The researchers, from Oxford University, National University of Singapore, and National Research Council of Canada, also sought to exploit another property of diamond: it tends to scatter light in such a way that a photon striking it can be converted to a lower energy photon, with the remaining energy being converted into a vibration.

This vibration or ‘ringing’ in the diamond crystal can be detected using a laser.

‘We sent bursts of laser light through both diamonds,’ Ian tells me. ‘Most of the time the light would travel straight through the crystals but sometimes the light would dump some energy in one of the crystals, setting it ringing, and the light would then emerge with less energy - a lower frequency.’

The light is combined after the crystals so that when a low frequency pulse is detected, it is possible for scientists to know that one diamond is vibrating, but not which one.

‘In fact, the universe doesn't know which diamond is vibrating!’ Joshua explains. ‘The diamonds are entangled, with one vibration shared between them, even though they are separated in space. We could use a similar technique to measure the diamonds and determine that this was the case.’

The fact that entanglement is occurring inside everyday objects is not a surprise, but up until now most people would have thought that it would be impossible to observe: being ‘washed out’ or otherwise disturbed by noise from the environment.

Joshua suggests that their approach might encourage scientists to look for strange quantum effects in places where previously they wouldn’t have expected to be able to spot them.

Whilst any practical applications for the work are a long way off, the Nature Photonics paper does describe how it might be possible to build a diamond ‘quantum memory’ for photonic quantum computing.
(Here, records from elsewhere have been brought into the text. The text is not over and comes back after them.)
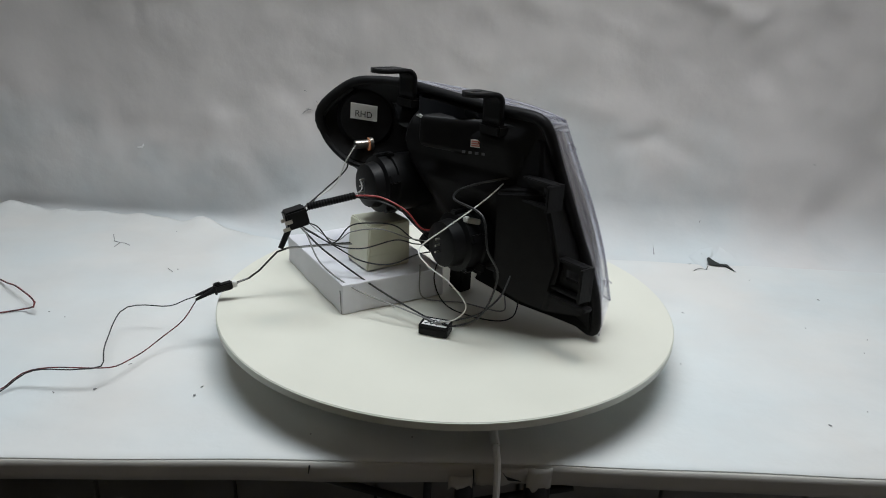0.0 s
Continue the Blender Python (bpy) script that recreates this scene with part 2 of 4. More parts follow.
# ---- the room and the covered table ----
def setting(name, bm, material, label, category, smooth=True):
    me = bpy.data.meshes.new(name)
    bmesh.ops.recalc_face_normals(bm, faces=bm.faces)
    bm.to_mesh(me)
    bm.free()
    me.materials.append(material)
    if smooth:
        me.polygons.foreach_set("use_smooth", [True] * len(me.polygons))
        me.set_sharp_from_angle(angle=radians(38))
    return tagged(new(name, me), label, category, kind="structure")


FLOOR_Z = TABLE_Z - 0.75
setting("floor", block((6, 6, 0.1), (0, 0, FLOOR_Z - 0.05)), FLOOR, "dark grey workshop floor under the table", "floor", False)
setting("ceiling", block((6, 6, 0.1), (0, 0, 1.95)), ROOM, "pale plaster ceiling over the table", "ceiling", False)
setting("wall_north", block((6, 0.1, 2.8), (0, WALL_Y + 0.16, 0.55)), ROOM, "plain plaster wall behind the paper backdrop", "wall", False)
# walls out of view; their tones are chosen for the lamp's side strip to mirror
setting("wall_south", block((3.05, 0.1, 2.8), (-1.475, -3.0, 0.55)), ROOM_BROWN, "brown plain plaster wall behind the camera", "wall", False)
# unseen, added so that the strip turns olive part-way through the turn
setting("olive_mirrored_panel", block((1.10, 0.1, 2.8), (0.60, -3.0, 0.55)), MIRRORED_OLIVE, "unseen olive-yellow panel, added for the lamp's side strip to mirror", "wall", False)
setting("wall_southeast", block((0.95, 0.1, 2.8), (1.625, -3.0, 0.55)), ROOM, "plain grey plaster wall behind the camera", "wall", False)
setting("wall_west", block((0.1, 6, 2.8), (-3.0, 0, 0.55)), ROOM_DARK, "dark plain plaster side wall", "wall", False)
# unseen; set near and pale so that the strip mirrors something bright
setting("wall_east", block((0.1, 6, 2.8), (2.05, 0, 0.55)), ROOM_PALE, "unseen pale side wall, set near for the side strip to mirror", "wall", False)


def crinkle(x, y, s, amp):
    v = noise.noise(Vector((x * s, y * s, 3.1))) + 0.5 * noise.noise(Vector((x * s * 2.3, y * s * 2.3, 7.7)))
    return amp * v


FOLDS = []
fold_rnd = random.Random(5)
for _ in range(16):
    fx, fz, fl, fa = fold_rnd.uniform(-1.0, 1.0), fold_rnd.uniform(0.0, 0.65), fold_rnd.uniform(0.08, 0.30), fold_rnd.uniform(0.6, 2.2)
    FOLDS.append((fx, fz, fx + fl * math.cos(fa), fz + fl * math.sin(fa), fold_rnd.choice((-1, 1)) * fold_rnd.uniform(0.002, 0.0045), fold_rnd.uniform(0.016, 0.035)))


def fold_height(x, y, folds):
    """Raised or sunken lines pressed into a sheet."""
    z = 0.0
    for x0, y0, x1, y1, h, w in folds:
        dx, dy = x1 - x0, y1 - y0
        f = min(1, max(0, ((x - x0) * dx + (y - y0) * dy) / (dx * dx + dy * dy)))
        d2 = (x - x0 - f * dx) ** 2 + (y - y0 - f * dy) ** 2
        if d2 < 9 * w * w:
            z += h * math.exp(-d2 / w ** 2)
    return z


# lasting creases of the hanging sheet: x, z to x, z, height, width
FOLDS += [(.385, .505, .402, .440, .0040, .010), (.402, .440, .425, .425, .0035, .011), (.395, .415, .455, .395, -.0040, .014), (.350, .455, .390, .430, -.0035, .016),
          (.455, .395, .520, .372, -.0030, .014), (.335, .130, .390, .155, .0040, .018), (.390, .155, .440, .125, .0035, .020), (.330, .125, .345, .060, -.0035, .016),
          (-.600, .500, -.590, .330, .0030, .012), (-.575, .480, -.570, .300, -.0022, .010), (-.690, .470, -.640, .440, .0050, .016), (-.680, .415, -.620, .425, -.0045, .014),
          (-.300, .200, -.220, .010, .0040, .028), (-.180, .330, -.170, .120, -.0025, .020), (-.420, .100, -.330, -.020, .0030, .024), (.560, .300, .640, .180, .0040, .022)]


def wall_y(x):
    return WALL_Y + 0.022 * step(-0.25, -0.55, x) - 0.020 * step(0.2, 0.8, x)


def backdrop_point(u, v):
    """Paper that lies on the table's rear and sweeps up into the wall; at its left end it hangs straight down."""
    x = -1.8 + 3.6 * u
    left = step(-0.26, -0.46, x)
    y_wall, low = wall_y(x), TABLE_Z - 0.004 - 0.003 * left
    rh, rv, lying = 0.080 - 0.060 * left, 0.092 - 0.072 * left, 0.05
    d = 1.45 * v ** 1.15
    arc = (rh + rv) * 0.78
    if d < lying:
        y, z = y_wall - rh - lying + d, low
    elif d < lying + arc:
        a = (d - lying) / arc * math.pi / 2
        y, z = y_wall - rh + rh * math.sin(a), low + rv * (1 - math.cos(a))
    else:
        y, z = y_wall, low + rv + d - lying - arc
    k = step(lying, lying + 0.15, d)
    lean = (0.13 + 0.13 * step(0.25, -0.7, x)) * max(0, z - 0.06) ** 2
    y -= min(lean, 0.10)
    y += k * (0.008 * math.sin(3.1 * x + 0.7) + crinkle(x * 1.5, z * 0.7, 3.0, 0.012) + 0.5 * abs(crinkle(x + 5, z, 6.0, 0.012)) + 0.35 * abs(crinkle(x - 2, z + 1, 13.0, 0.006)))
    y += k * fold_height(x, z, FOLDS)
    return Vector((x, y, z))


bm = sheet(backdrop_point, 300, 160)
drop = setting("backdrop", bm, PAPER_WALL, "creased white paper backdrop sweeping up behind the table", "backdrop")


FRONT_EDGE = ((-1.8, -.405), (-.426, -.309), (-.21, -.2925), (-.008, -.279), (.129, -.2740), (.459, -.268), (1.8, -.244))


def edge_y(x):
    """The table's front edge."""
    return float(np.interp(x, [p[0] for p in FRONT_EDGE], [p[1] for p in FRONT_EDGE])) + 0.0008 * math.sin(25 * x)


BACK_EDGE = ((-1.8, .445), (-.58, .432), (-.52, .408), (-.46, .402), (-.42, .400), (-.355, .372), (-.27, .352), (-.15, .352), (1.8, .352))
PUCKERS = ((-.880, .018, .030), (-.835, .010, .022), (-.70, .004, .03), (-.622, .006, .02), (-.490, .016, .024), (-.462, .006, .014), (-.78, .006, .02))


def back_y(x):
    return float(np.interp(x, [p[0] for p in BACK_EDGE], [p[1] for p in BACK_EDGE])) + 0.006 * noise.noise(Vector((x * 9, 0.3, 0)))


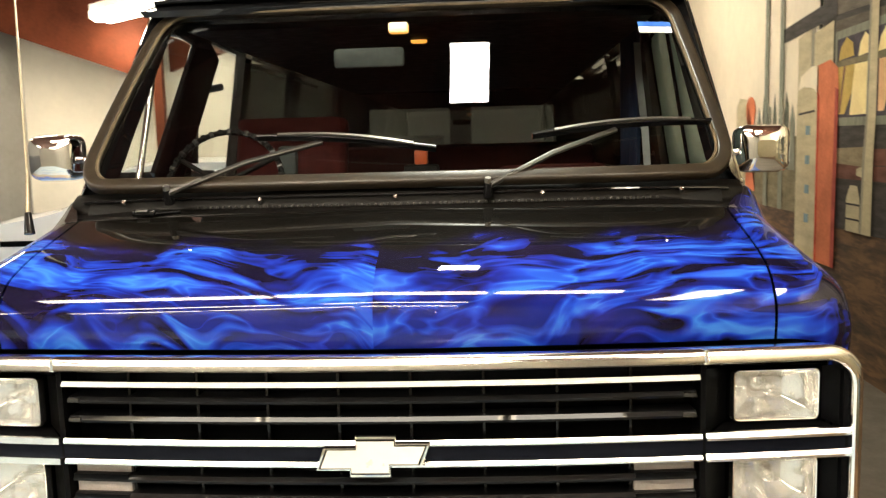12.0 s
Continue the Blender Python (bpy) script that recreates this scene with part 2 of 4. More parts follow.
def shell(rows, depth):
    """A grid with thickness along its own normals (depth inward)."""
    bm = sheet(rows)
    bmesh.ops.recalc_face_normals(bm, faces=bm.faces)
    bmesh.ops.solidify(bm, geom=bm.faces[:], thickness=depth)
    return bm


def box(x0, x1, y0, y1, z0, z1, bevel=0.0, bm=None, seg=2):
    own = bmesh.new()
    bmesh.ops.create_cube(own, size=1, matrix=Matrix.Translation(((x0 + x1) / 2, (y0 + y1) / 2, (z0 + z1) / 2)) @ Matrix.Diagonal((x1 - x0, y1 - y0, z1 - z0, 1)))
    if bevel:
        bmesh.ops.bevel(own, geom=own.edges[:], offset=bevel, segments=seg, profile=0.5, affect="EDGES")
    return join(bm, own) if bm else own


def join(bm, other):
    me = bpy.data.meshes.new("tmp")
    other.to_mesh(me)
    other.free()
    bm.from_mesh(me)
    bpy.data.meshes.remove(me)
    return bm


def moved(bm, m):
    bmesh.ops.transform(bm, matrix=m, verts=bm.verts)
    return bm


def sweep(pts, section, closed=False, up=(0, 0, 1), bm=None):
    """Sweeps a closed 2D section (side, up) along points."""
    pts = [Vector(p) for p in pts]
    rows = []
    n = len(pts)
    for i, p in enumerate(pts):
        a = pts[(i - 1) % n] if closed or i else p
        b = pts[(i + 1) % n] if closed or i < n - 1 else p
        d = (b - a).normalized()
        side = d.cross(Vector(up)).normalized()
        top = side.cross(d)
        rows.append([p + side * u + top * v for u, v in section])
    if closed:
        rows.append(rows[0])
    bm = sheet(rows, True, bm)
    if not closed:
        for r in (rows[0], rows[-1]):
            bm.faces.new([bm.verts.new(q) for q in r])
    bmesh.ops.remove_doubles(bm, verts=bm.verts, dist=1e-5)
    return bm


def ring(r, n=8, ry=None):
    return [(r * math.cos(2 * math.pi * i / n), (ry or r) * math.sin(2 * math.pi * i / n)) for i in range(n)]


def rect(w, h, r=0.0):
    if not r:
        return [(-w / 2, -h / 2), (w / 2, -h / 2), (w / 2, h / 2), (-w / 2, h / 2)]
    out = []
    for cx, cy, a0 in ((w / 2 - r, h / 2 - r, 0), (-w / 2 + r, h / 2 - r, 90), (-w / 2 + r, -h / 2 + r, 180), (w / 2 - r, -h / 2 + r, 270)):
        out += [(cx + r * math.cos(radians(a0 + k * 30)), cy + r * math.sin(radians(a0 + k * 30))) for k in range(4)]
    return out


def rod(a, b, r, r2=None, n=10, bm=None):
    bm = bm or bmesh.new()
    a, b = Vector(a), Vector(b)
    d = b - a
    m = Matrix.Translation((a + b) / 2) @ d.to_track_quat("Z", "Y").to_matrix().to_4x4()
    own = bmesh.new()
    bmesh.ops.create_cone(own, cap_ends=True, segments=n, radius1=r, radius2=r if r2 is None else r2, depth=d.length, matrix=m)
    return join(bm, own)


def prism(poly, m, depth, bm=None, bevel=0.0):
    """A flat outline (u, v) given depth along w, set by the pose m."""
    own = bmesh.new()
    f = own.faces.new([own.verts.new((u, v, 0)) for u, v in poly])
    got = bmesh.ops.extrude_face_region(own, geom=[f])
    bmesh.ops.translate(own, vec=(0, 0, depth), verts=[g for g in got["geom"] if isinstance(g, bmesh.types.BMVert)])
    if bevel:
        top = [e for e in own.edges if all(abs(w.co.z - depth) < 1e-6 for w in e.verts)]
        bmesh.ops.bevel(own, geom=top, offset=bevel, segments=2, profile=0.5, affect="EDGES")
    moved(own, m)
    return join(bm, own) if bm else own


def smoothline(pts, n):
    """Catmull-Rom through the points, n samples."""
    pts = [Vector(p) for p in pts]
    ext = [pts[0] * 2 - pts[1], *pts, pts[-1] * 2 - pts[-2]]
    out = []
    for k in range(n):
        s = k / (n - 1) * (len(pts) - 1)
        i = min(int(s), len(pts) - 2)
        u = s - i
        a, b, c, d = ext[i:i + 4]
        out.append(0.5 * ((2 * b) + (c - a) * u + (2 * a - 5 * b + 4 * c - d) * u * u + (3 * b - a - 3 * c + d) * u ** 3))
    return out


def span(a, b, n):
    return [a + (b - a) * i / (n - 1) for i in range(n)]


# ---- the room ----
WALL = 2.40          # inner face of the painted wall, beside the van
LEFT, BACK, FAR, TOP = -6.0, -5.2, 9.5, 3.7


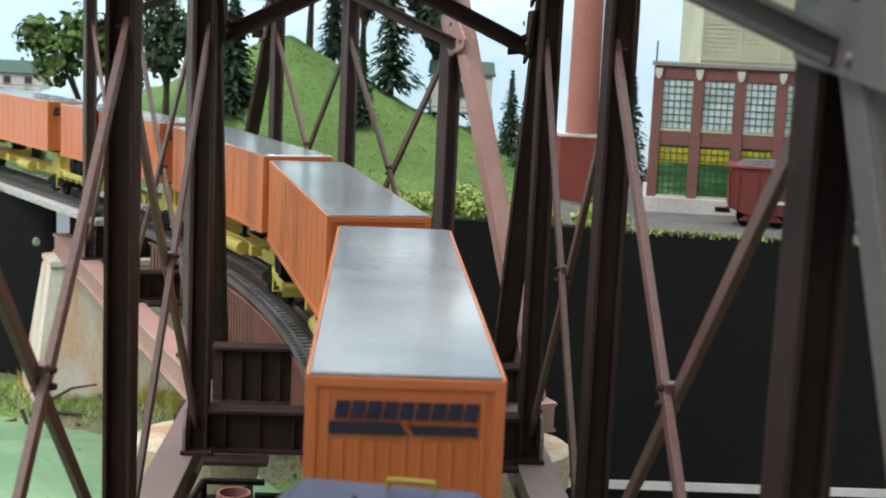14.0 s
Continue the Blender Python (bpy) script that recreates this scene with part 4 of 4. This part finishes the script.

Ian comments: ‘Several groups around the world have built different elements of a nanophotonic processor, and a vibrational quantum memory for photons could be incorporated into these.’

Another possibility is explored in a related piece of work using these diamonds that makes use of the quantum character of "nothingness". It exploits this possibility to generate truly random numbers: something that could help to improve the security of electronic communications and transactions.